The report says not being able to speak English today is the equivalent of not knowing how to read or write 50 years ago.
"If you want to do business outside France, you have to speak English," says Eric DeLisy, whose company distributes industrial and chemical products across Europe. DeLisy says his 16 employees don't necessarily have to speak it well, but they must be able to read and write at a basic level in order to correspond with clients.
At business schools, the demand for English-speaking managers is having a profound effect.
"Ten years ago having an all-French programme and teaching in French was a matter of principle, an offensive for promoting the French language," says Jean-Marc de Leersnyder, a professor at Hautes études de Commerce (HEC). "But that's a thing of the past. Even our French students now expect classes in English."
And because HEC competes with schools in Britain and the US to lure international students, many of its programmes are now taught entirely in English.

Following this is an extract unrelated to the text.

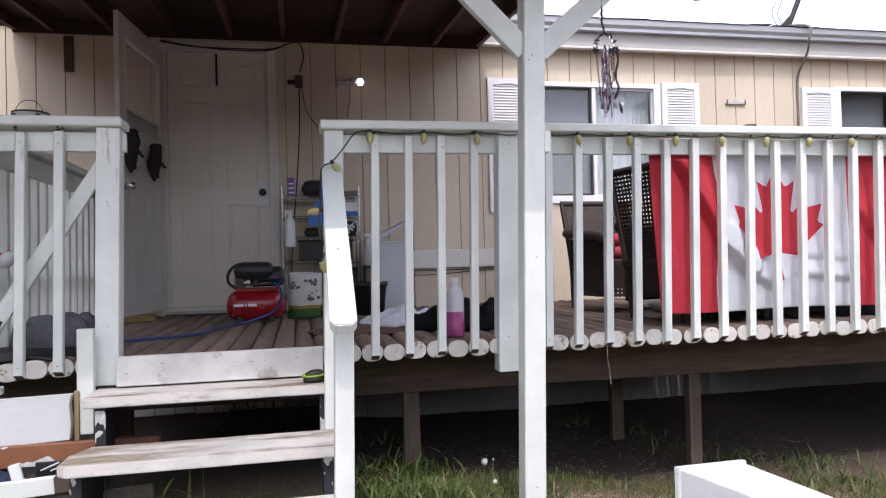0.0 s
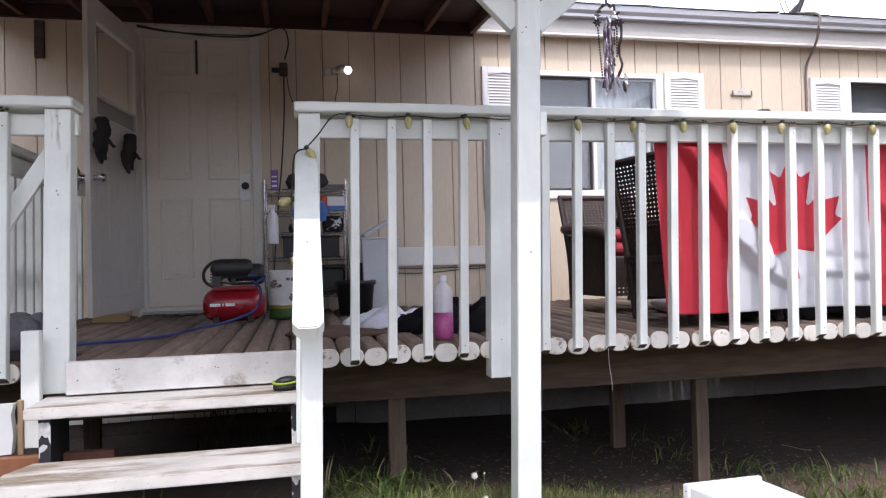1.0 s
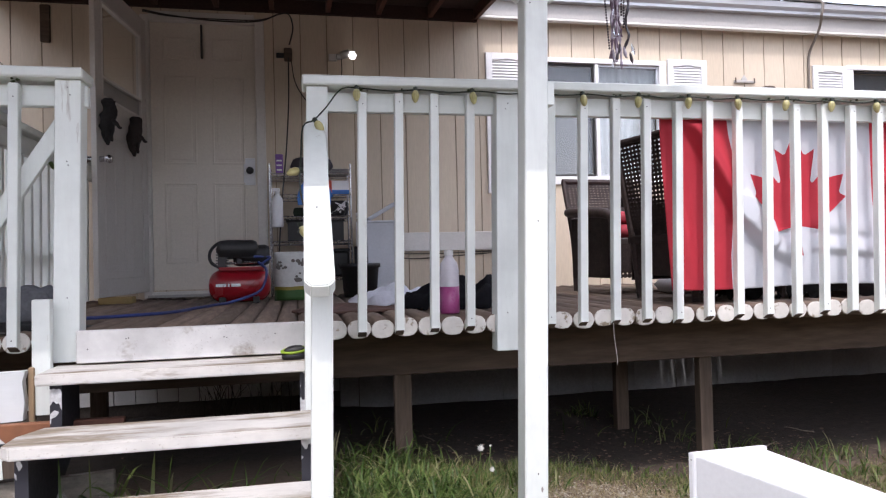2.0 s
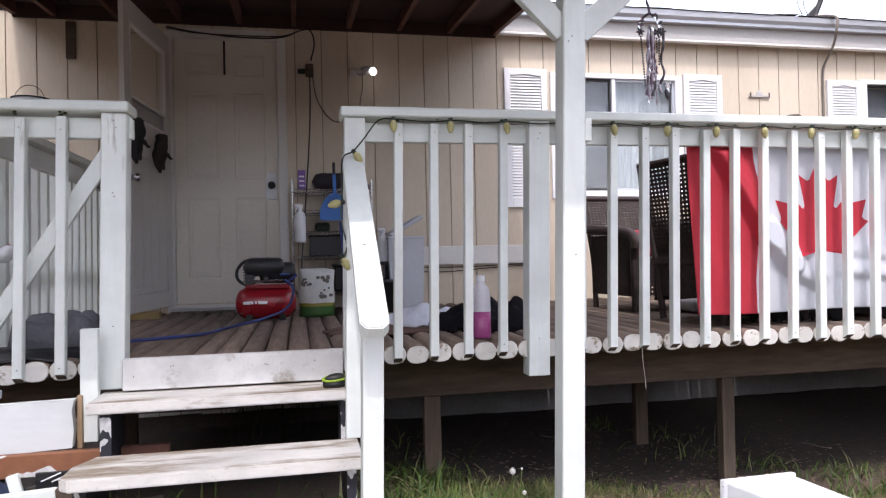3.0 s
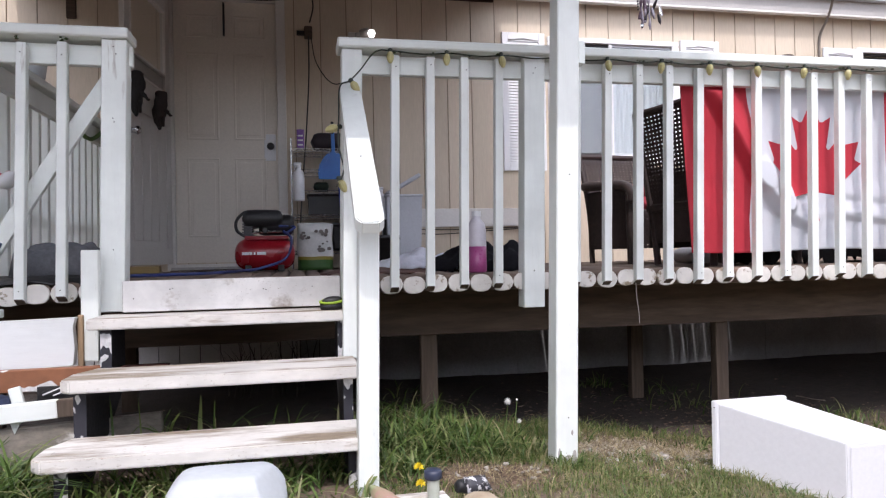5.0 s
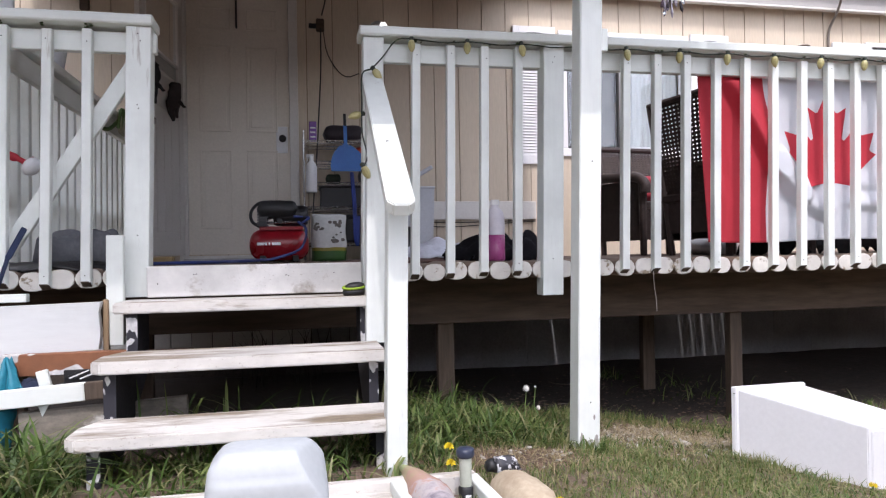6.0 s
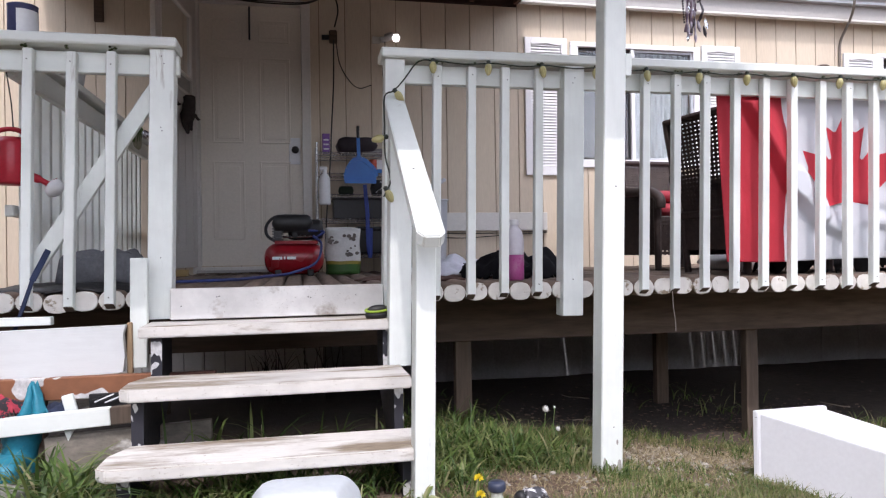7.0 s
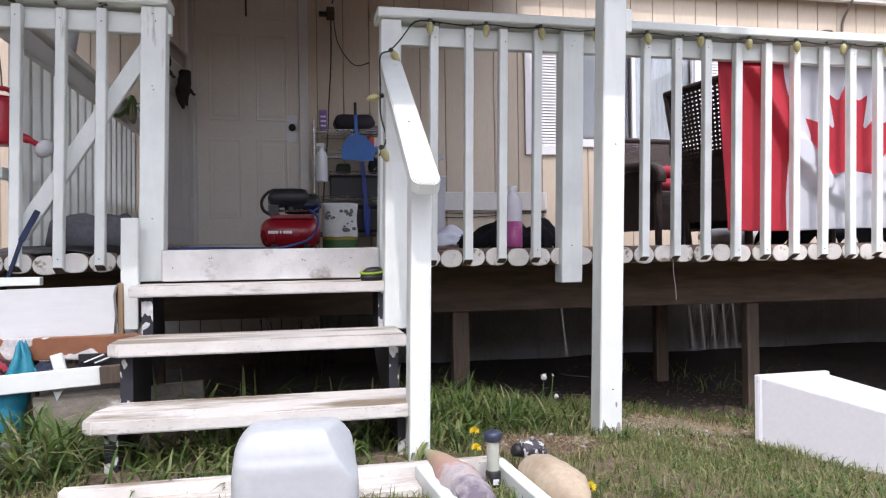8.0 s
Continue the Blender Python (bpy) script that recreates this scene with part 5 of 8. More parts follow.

The tilt toward English is not manifested just in the business arena. A recent government proposal to overhaul the national education system recommended that mandatory English classes begin as early as first grade, with a second foreign language to follow later.
Of course, not all French institutions are embracing the trend. Last year, labour unions at General Electric Medical Systems in France challenged in court the company's English-only manuals. They won under a French law that mandates all foreign terms used in the workplace be translated into French.
Académie Fran?aise, founded in 1635 to preserve the purity of the French language, publishes a dictionary of the French language and works with "terminology commissions" in each government ministry to come up with a French equivalent for every new Anglo-Saxon term.
Académie spokesman Laurent Personne says the institution's work today is not so much about fighting English as guarding against the "impoverishment" of the French language.
"In a globalized world we have to work to maintain the richness of different languages and cultures," he says.
"We're not here to rename golf terms," he says. Personne points to recent successes, such as the words "ordinateur" and "courriel", which replaced the English words for "computer" and "e-mail" and are now a part of mainstream French vocabulary. "The Germans are still saying 'kohmputer'," he notes.